WORK REQUIRED
Repeat, exactly and in full, the lines of the listing below, but without any pictures.

[Begin RAW DATA]

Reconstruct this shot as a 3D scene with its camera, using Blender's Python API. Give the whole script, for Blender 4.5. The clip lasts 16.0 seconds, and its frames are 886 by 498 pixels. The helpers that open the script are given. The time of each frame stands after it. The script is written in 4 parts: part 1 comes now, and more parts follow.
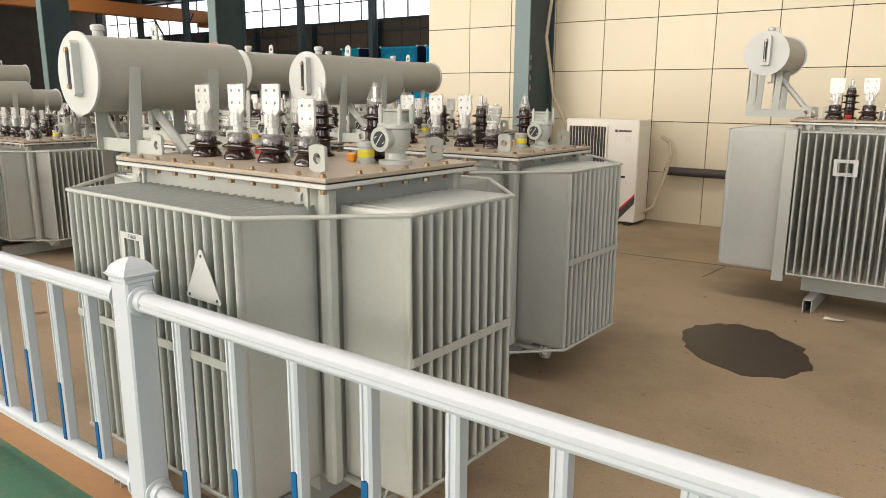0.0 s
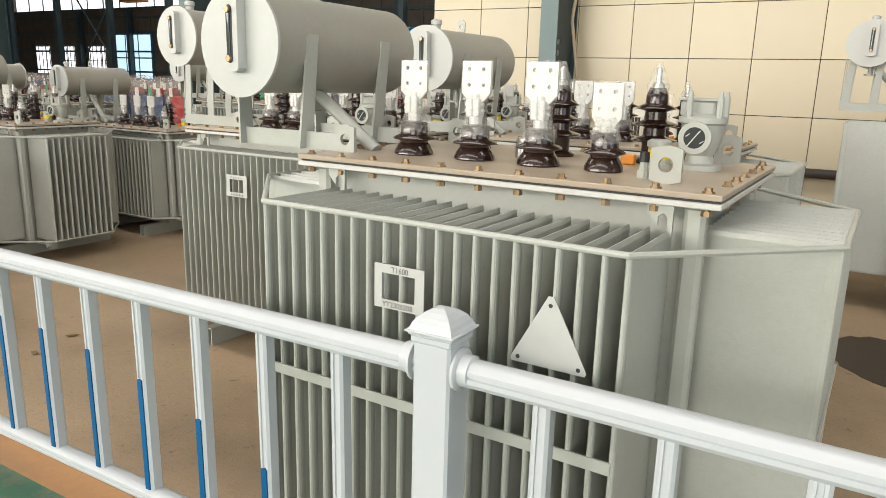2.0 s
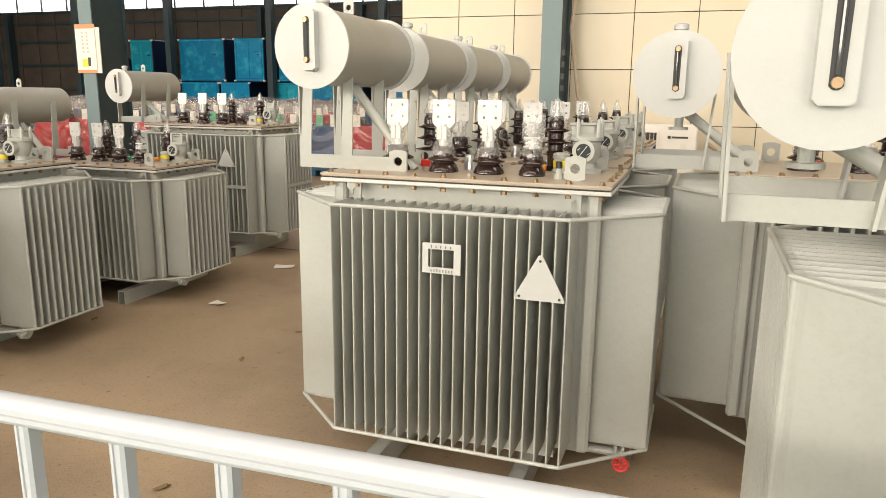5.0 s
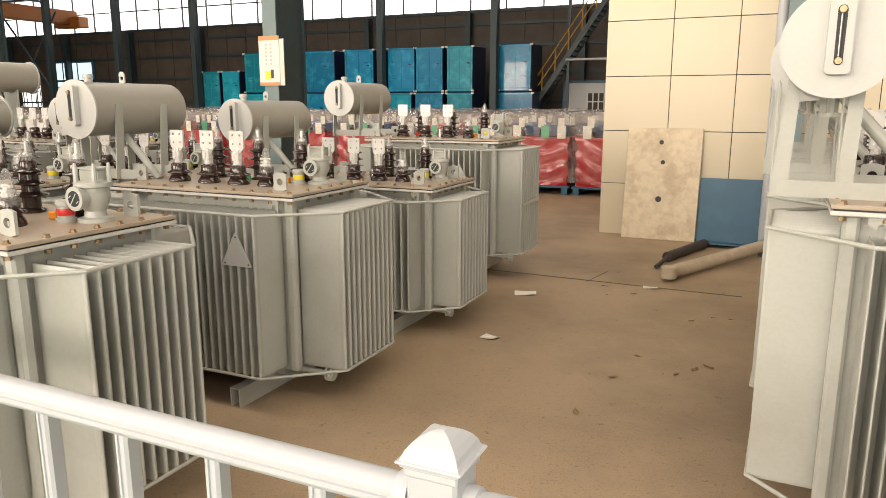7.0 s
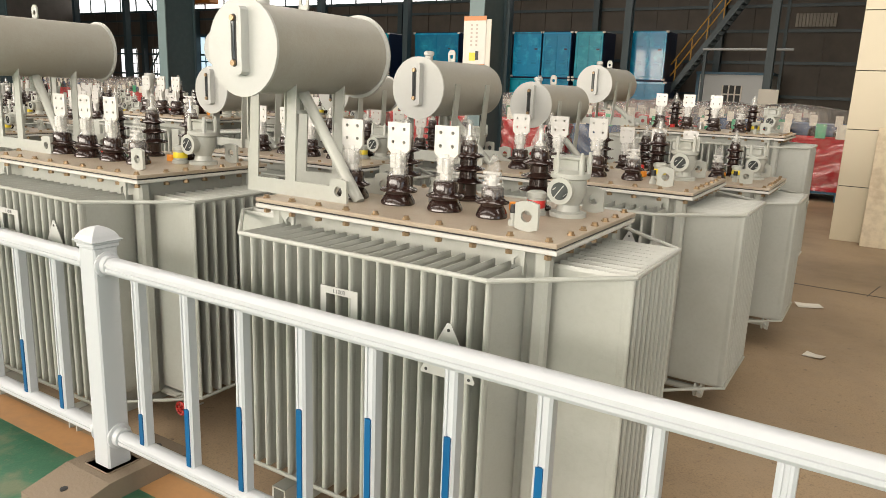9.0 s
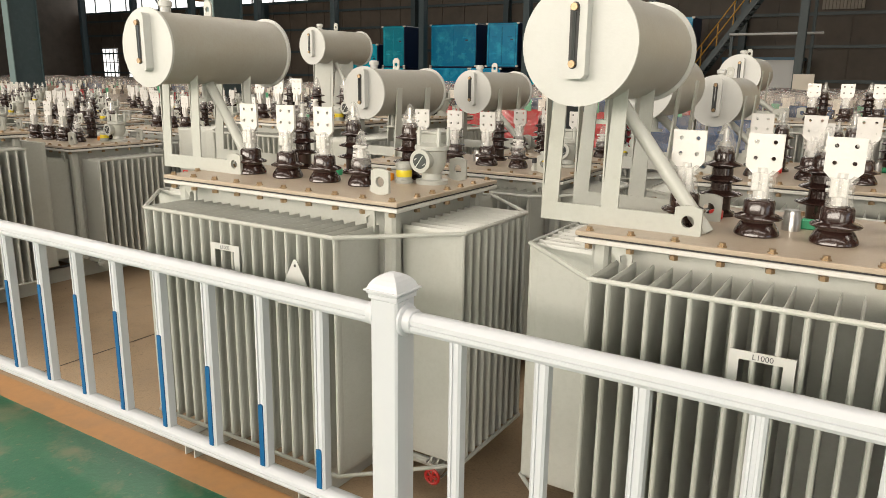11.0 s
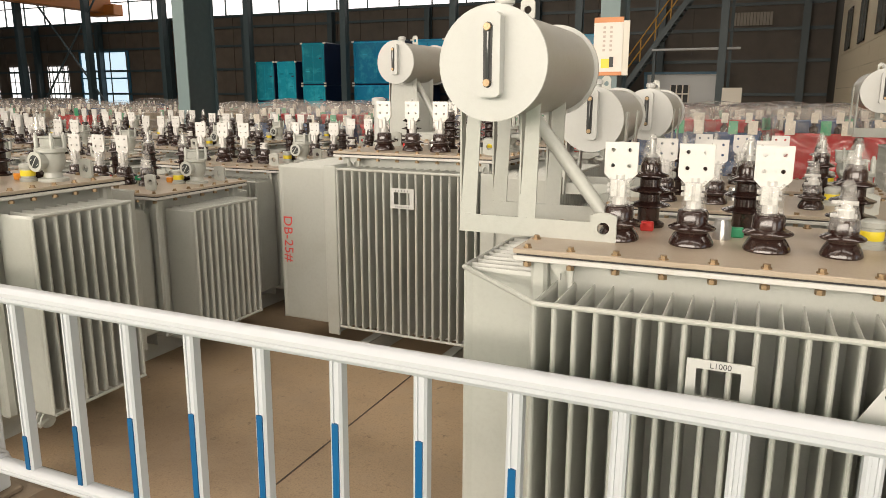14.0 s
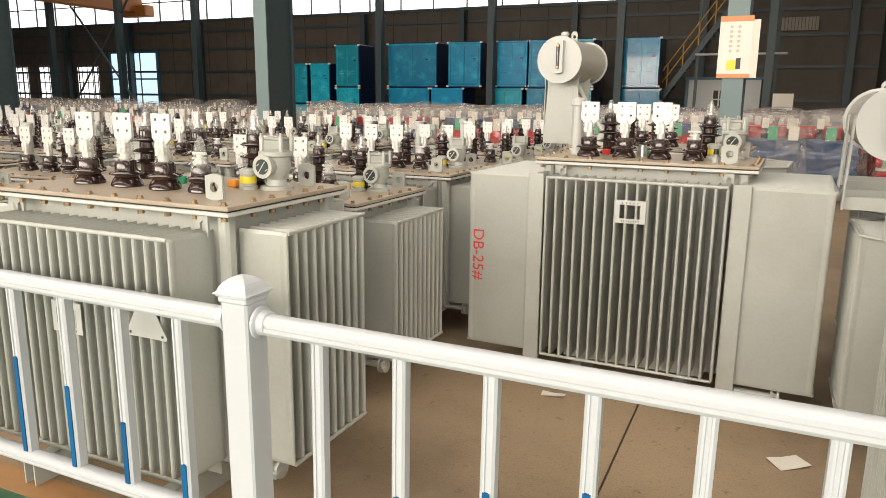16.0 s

[End RAW DATA]

WRITTEN RESPONSE
Reconstruct this shot as a 3D scene with its camera, using Blender's Python API. Give the whole script, for Blender 4.5. The clip lasts 16.0 seconds, and its frames are 886 by 498 pixels. The helpers that open the script are given. The time of each frame stands after it. The script is written in 4 parts: part 1 comes now, and more parts follow.
0.0 s
2.0 s
5.0 s
7.0 s
9.0 s
11.0 s
14.0 s
16.0 s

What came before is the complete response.